Competitors’ Favorite
Power of Exercise
Imagine if humans were able to harness the energy exerted during exercise and use it to power everyday life. This idea alone may not solve the energy crisis, but it definitely puts people in the right frame of mind. Our work with this topic began with researching exercise bikes and their relation to energy production. We furthered our inquiry to include human energy generation and interest in creating pedal power. The information collected enabled us to construct a functioning energy bike prototype. We also learned that this green method of energy generation can be implemented right away because the technology required is present, and simply needs to be applied. Thus, it is evident that a quick trip to the gym could one day help power society.
The Wind-Powered Stadium
Power windmills use wind to conduct electricity. Usually, they are freestanding, but imagine their efficiency if they were installed into a stadium complex. This new process of extracting wind energy is more efficient than the current method because it stores electricity for direct use by the arena, as opposed to storing the energy, and transferring it to generators. This can be accomplished by discovering which type of rotor design, as well as which number of blades is the most energy efficient for the area in which the stadium is being built. This shall be tested through models that are to scale of actual wind generators, and experimented in conditions similar to that of the area involved. This innovative idea can be implemented through the construction of the new Doc Harris Stadium in Camas, Washington. The new project will use alternative energy ideas and power-saving methods to impact the community.
Small-Scale Hydropower Project
Thousands of homes use electricity and gas for power. But how many homes use or integrate hydropower? Our goal is to research how efficient, reliable and feasible it is to use small hydroelectric generators to power a house or electrical device. We will design a model of a hydroelectric generator, and test how much power it can generate, specifically on which kind of paddles will be most efficient for generating electricity. Based on rainfall and power consumption of today’s electrical appliances, this could be a successful and cost-effective method of harvesting power in an eco-friendly way.

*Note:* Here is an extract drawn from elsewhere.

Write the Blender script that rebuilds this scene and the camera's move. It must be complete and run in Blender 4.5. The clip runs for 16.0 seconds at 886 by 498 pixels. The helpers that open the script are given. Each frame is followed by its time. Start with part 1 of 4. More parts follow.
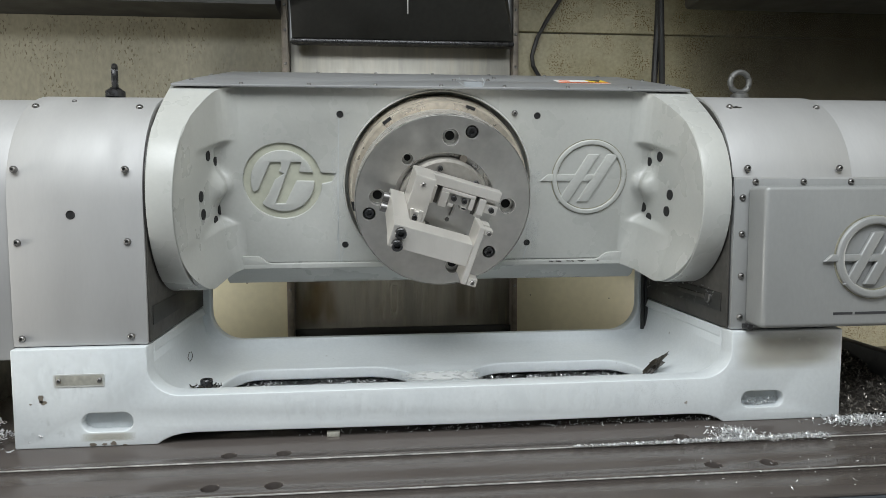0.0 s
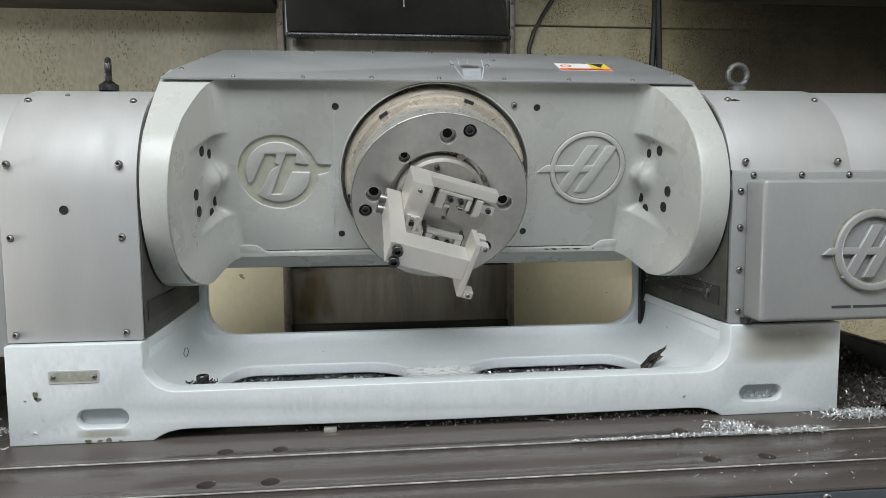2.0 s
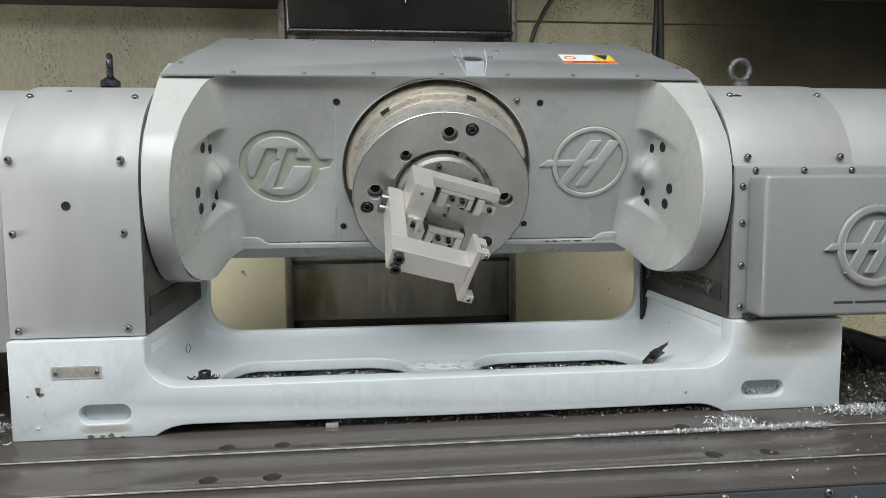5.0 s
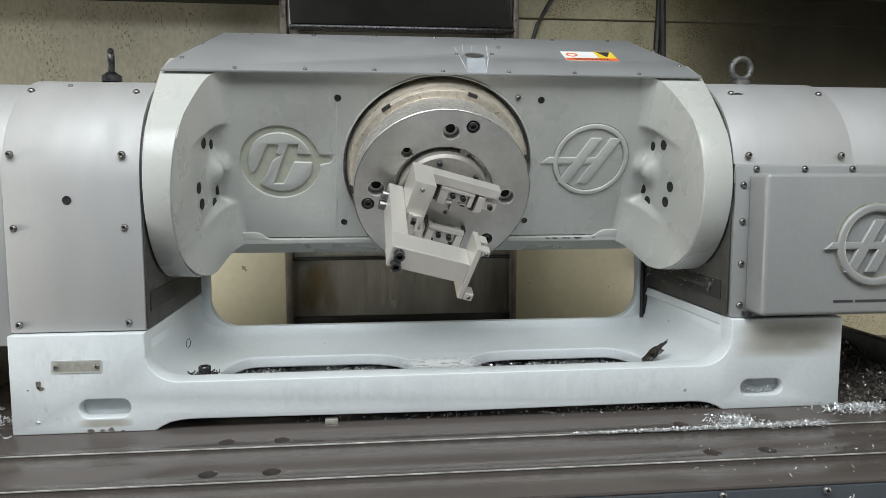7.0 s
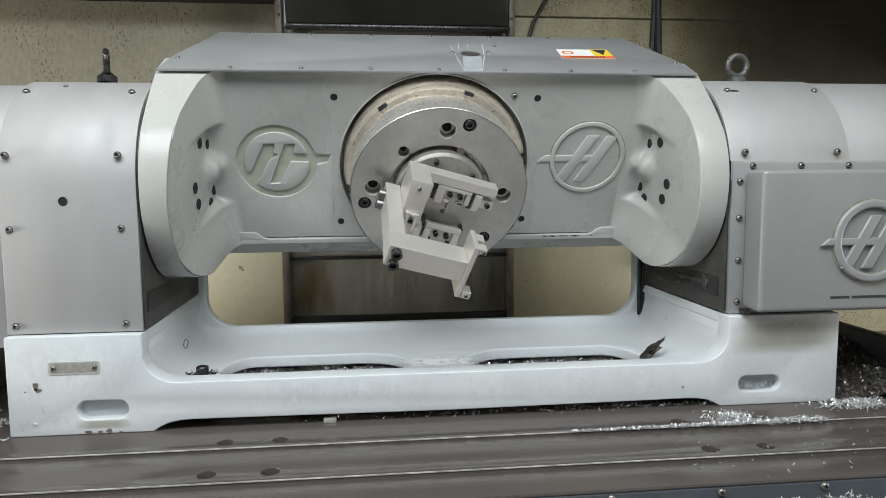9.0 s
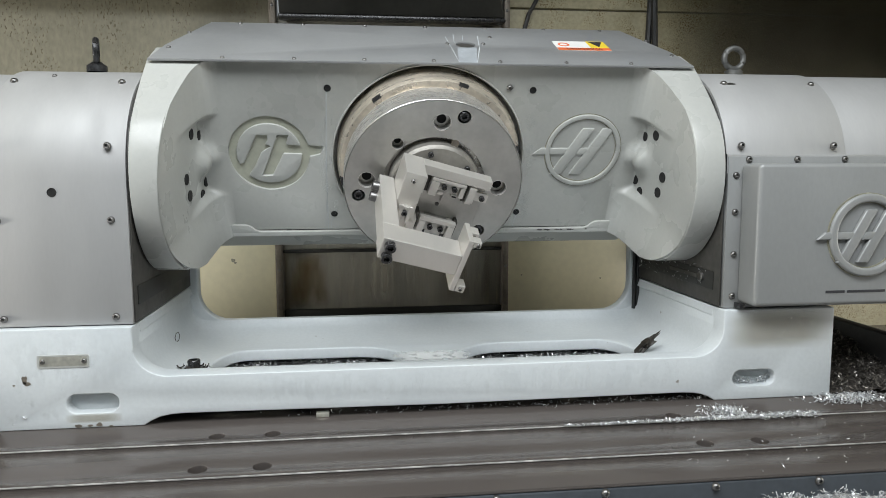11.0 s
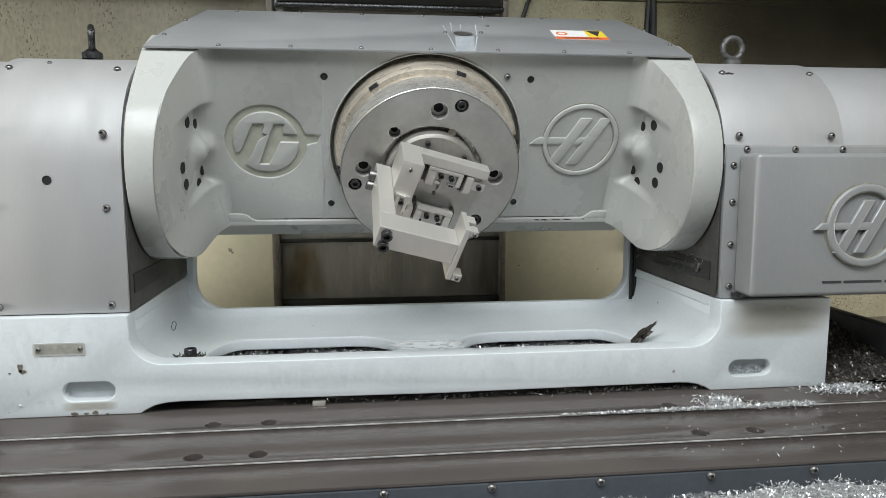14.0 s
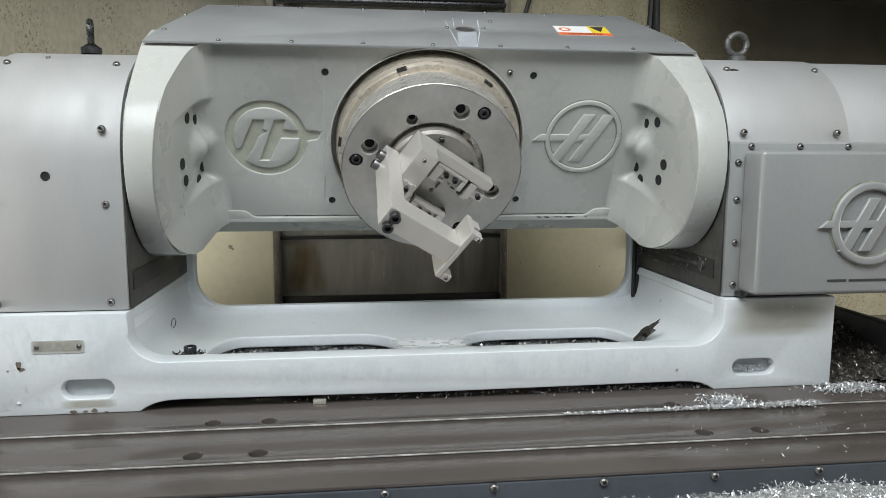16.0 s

Pond Scum to Biofuel (Algae)
Our project is based on the idea of exploring algae biofuel technology. During our research we discovered that scientists haven’t compared algae species for biofuel yields and there is limited knowledge of which grows most efficient or which algae produces the most oil for fuel. We researched various species of algae that appear to be suitable for growing and converting to biofuel. We narrowed down the many species of algae to four species that we would grow and compare growth efficiency and oil yields. We plan to use the oil that we have extracted from the algae to convert to biofuel. With our data and conclusions we will determine if algae biofuel is a viable alternative for fossil fuels.
“You are setting the pace — the dynamic — for a better and brighter future.”
—Elson S. Floyd, Ph.D.
President, Washington State University